* _Collected material_
[Begin]

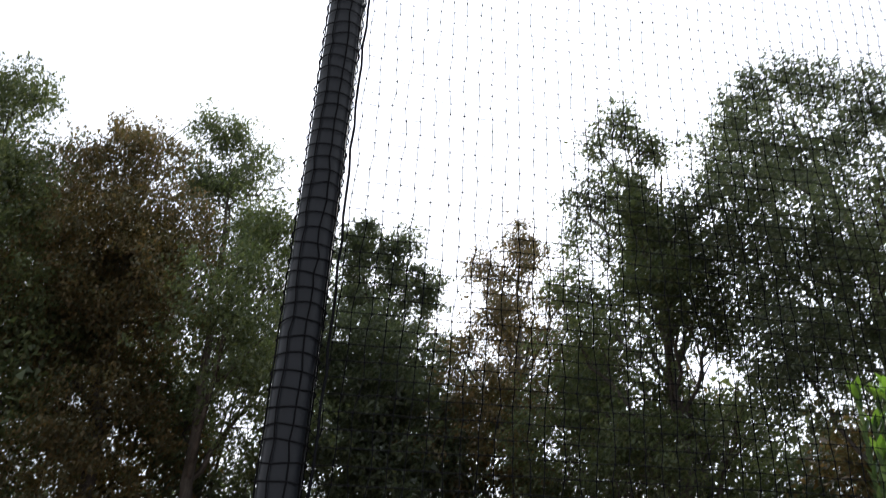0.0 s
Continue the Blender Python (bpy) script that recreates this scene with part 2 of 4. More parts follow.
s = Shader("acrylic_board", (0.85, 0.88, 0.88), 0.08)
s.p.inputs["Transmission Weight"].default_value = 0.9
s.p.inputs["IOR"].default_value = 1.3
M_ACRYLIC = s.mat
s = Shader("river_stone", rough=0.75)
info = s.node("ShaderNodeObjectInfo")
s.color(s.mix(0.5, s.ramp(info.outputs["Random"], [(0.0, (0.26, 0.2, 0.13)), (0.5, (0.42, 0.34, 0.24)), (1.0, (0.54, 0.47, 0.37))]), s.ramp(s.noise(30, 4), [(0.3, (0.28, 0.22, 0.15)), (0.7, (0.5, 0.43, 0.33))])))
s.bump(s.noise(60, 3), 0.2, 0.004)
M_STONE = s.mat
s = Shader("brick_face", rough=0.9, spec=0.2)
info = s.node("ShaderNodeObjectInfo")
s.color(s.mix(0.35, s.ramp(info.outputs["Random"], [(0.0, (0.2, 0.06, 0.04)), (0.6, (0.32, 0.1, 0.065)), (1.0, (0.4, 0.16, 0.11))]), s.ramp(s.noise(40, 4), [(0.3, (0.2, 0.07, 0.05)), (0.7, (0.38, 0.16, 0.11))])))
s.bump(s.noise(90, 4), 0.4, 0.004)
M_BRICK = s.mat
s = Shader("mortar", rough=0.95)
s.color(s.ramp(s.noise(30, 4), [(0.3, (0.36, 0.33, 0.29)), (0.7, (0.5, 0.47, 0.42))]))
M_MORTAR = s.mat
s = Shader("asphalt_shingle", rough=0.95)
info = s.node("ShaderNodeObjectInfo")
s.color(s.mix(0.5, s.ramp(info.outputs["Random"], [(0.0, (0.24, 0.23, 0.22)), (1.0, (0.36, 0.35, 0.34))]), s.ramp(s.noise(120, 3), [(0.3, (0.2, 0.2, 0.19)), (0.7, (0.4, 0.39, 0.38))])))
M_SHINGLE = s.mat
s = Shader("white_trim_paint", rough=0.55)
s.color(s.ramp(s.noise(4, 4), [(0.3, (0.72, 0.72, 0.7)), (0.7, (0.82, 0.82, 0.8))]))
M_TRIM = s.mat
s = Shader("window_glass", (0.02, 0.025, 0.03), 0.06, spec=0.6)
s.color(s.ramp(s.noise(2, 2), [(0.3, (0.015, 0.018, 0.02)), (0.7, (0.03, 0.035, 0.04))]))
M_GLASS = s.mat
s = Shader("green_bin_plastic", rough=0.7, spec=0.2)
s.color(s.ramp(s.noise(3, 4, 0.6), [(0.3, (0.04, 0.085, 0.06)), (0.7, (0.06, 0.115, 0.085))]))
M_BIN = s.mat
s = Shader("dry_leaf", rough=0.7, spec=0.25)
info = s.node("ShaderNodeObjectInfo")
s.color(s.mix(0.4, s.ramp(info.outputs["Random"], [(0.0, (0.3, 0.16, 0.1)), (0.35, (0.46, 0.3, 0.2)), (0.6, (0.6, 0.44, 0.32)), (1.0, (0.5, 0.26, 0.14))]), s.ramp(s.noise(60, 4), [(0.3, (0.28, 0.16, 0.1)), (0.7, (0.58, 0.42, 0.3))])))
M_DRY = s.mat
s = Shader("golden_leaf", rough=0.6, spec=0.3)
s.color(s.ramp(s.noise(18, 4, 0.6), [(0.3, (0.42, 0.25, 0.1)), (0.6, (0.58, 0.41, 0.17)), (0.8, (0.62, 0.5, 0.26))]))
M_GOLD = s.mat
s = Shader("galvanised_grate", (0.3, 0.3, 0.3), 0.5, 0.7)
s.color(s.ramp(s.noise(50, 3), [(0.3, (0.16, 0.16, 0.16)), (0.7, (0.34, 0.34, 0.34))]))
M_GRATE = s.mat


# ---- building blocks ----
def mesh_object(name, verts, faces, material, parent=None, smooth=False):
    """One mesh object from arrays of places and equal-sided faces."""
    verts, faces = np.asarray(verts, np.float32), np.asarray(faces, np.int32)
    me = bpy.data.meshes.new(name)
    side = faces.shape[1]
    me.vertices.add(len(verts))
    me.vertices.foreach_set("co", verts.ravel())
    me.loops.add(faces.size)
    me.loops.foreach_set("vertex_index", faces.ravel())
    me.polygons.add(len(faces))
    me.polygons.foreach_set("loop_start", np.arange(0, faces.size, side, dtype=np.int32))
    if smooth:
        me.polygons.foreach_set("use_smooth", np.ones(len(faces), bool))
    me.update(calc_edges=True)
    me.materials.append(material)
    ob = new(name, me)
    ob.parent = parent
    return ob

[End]

Reproduce the listing above exactly, excluding all pictures.

0.0 s
Continue the Blender Python (bpy) script that recreates this scene with part 2 of 4. More parts follow.
s = Shader("acrylic_board", (0.85, 0.88, 0.88), 0.08)
s.p.inputs["Transmission Weight"].default_value = 0.9
s.p.inputs["IOR"].default_value = 1.3
M_ACRYLIC = s.mat
s = Shader("river_stone", rough=0.75)
info = s.node("ShaderNodeObjectInfo")
s.color(s.mix(0.5, s.ramp(info.outputs["Random"], [(0.0, (0.26, 0.2, 0.13)), (0.5, (0.42, 0.34, 0.24)), (1.0, (0.54, 0.47, 0.37))]), s.ramp(s.noise(30, 4), [(0.3, (0.28, 0.22, 0.15)), (0.7, (0.5, 0.43, 0.33))])))
s.bump(s.noise(60, 3), 0.2, 0.004)
M_STONE = s.mat
s = Shader("brick_face", rough=0.9, spec=0.2)
info = s.node("ShaderNodeObjectInfo")
s.color(s.mix(0.35, s.ramp(info.outputs["Random"], [(0.0, (0.2, 0.06, 0.04)), (0.6, (0.32, 0.1, 0.065)), (1.0, (0.4, 0.16, 0.11))]), s.ramp(s.noise(40, 4), [(0.3, (0.2, 0.07, 0.05)), (0.7, (0.38, 0.16, 0.11))])))
s.bump(s.noise(90, 4), 0.4, 0.004)
M_BRICK = s.mat
s = Shader("mortar", rough=0.95)
s.color(s.ramp(s.noise(30, 4), [(0.3, (0.36, 0.33, 0.29)), (0.7, (0.5, 0.47, 0.42))]))
M_MORTAR = s.mat
s = Shader("asphalt_shingle", rough=0.95)
info = s.node("ShaderNodeObjectInfo")
s.color(s.mix(0.5, s.ramp(info.outputs["Random"], [(0.0, (0.24, 0.23, 0.22)), (1.0, (0.36, 0.35, 0.34))]), s.ramp(s.noise(120, 3), [(0.3, (0.2, 0.2, 0.19)), (0.7, (0.4, 0.39, 0.38))])))
M_SHINGLE = s.mat
s = Shader("white_trim_paint", rough=0.55)
s.color(s.ramp(s.noise(4, 4), [(0.3, (0.72, 0.72, 0.7)), (0.7, (0.82, 0.82, 0.8))]))
M_TRIM = s.mat
s = Shader("window_glass", (0.02, 0.025, 0.03), 0.06, spec=0.6)
s.color(s.ramp(s.noise(2, 2), [(0.3, (0.015, 0.018, 0.02)), (0.7, (0.03, 0.035, 0.04))]))
M_GLASS = s.mat
s = Shader("green_bin_plastic", rough=0.7, spec=0.2)
s.color(s.ramp(s.noise(3, 4, 0.6), [(0.3, (0.04, 0.085, 0.06)), (0.7, (0.06, 0.115, 0.085))]))
M_BIN = s.mat
s = Shader("dry_leaf", rough=0.7, spec=0.25)
info = s.node("ShaderNodeObjectInfo")
s.color(s.mix(0.4, s.ramp(info.outputs["Random"], [(0.0, (0.3, 0.16, 0.1)), (0.35, (0.46, 0.3, 0.2)), (0.6, (0.6, 0.44, 0.32)), (1.0, (0.5, 0.26, 0.14))]), s.ramp(s.noise(60, 4), [(0.3, (0.28, 0.16, 0.1)), (0.7, (0.58, 0.42, 0.3))])))
M_DRY = s.mat
s = Shader("golden_leaf", rough=0.6, spec=0.3)
s.color(s.ramp(s.noise(18, 4, 0.6), [(0.3, (0.42, 0.25, 0.1)), (0.6, (0.58, 0.41, 0.17)), (0.8, (0.62, 0.5, 0.26))]))
M_GOLD = s.mat
s = Shader("galvanised_grate", (0.3, 0.3, 0.3), 0.5, 0.7)
s.color(s.ramp(s.noise(50, 3), [(0.3, (0.16, 0.16, 0.16)), (0.7, (0.34, 0.34, 0.34))]))
M_GRATE = s.mat


# ---- building blocks ----
def mesh_object(name, verts, faces, material, parent=None, smooth=False):
    """One mesh object from arrays of places and equal-sided faces."""
    verts, faces = np.asarray(verts, np.float32), np.asarray(faces, np.int32)
    me = bpy.data.meshes.new(name)
    side = faces.shape[1]
    me.vertices.add(len(verts))
    me.vertices.foreach_set("co", verts.ravel())
    me.loops.add(faces.size)
    me.loops.foreach_set("vertex_index", faces.ravel())
    me.polygons.add(len(faces))
    me.polygons.foreach_set("loop_start", np.arange(0, faces.size, side, dtype=np.int32))
    if smooth:
        me.polygons.foreach_set("use_smooth", np.ones(len(faces), bool))
    me.update(calc_edges=True)
    me.materials.append(material)
    ob = new(name, me)
    ob.parent = parent
    return ob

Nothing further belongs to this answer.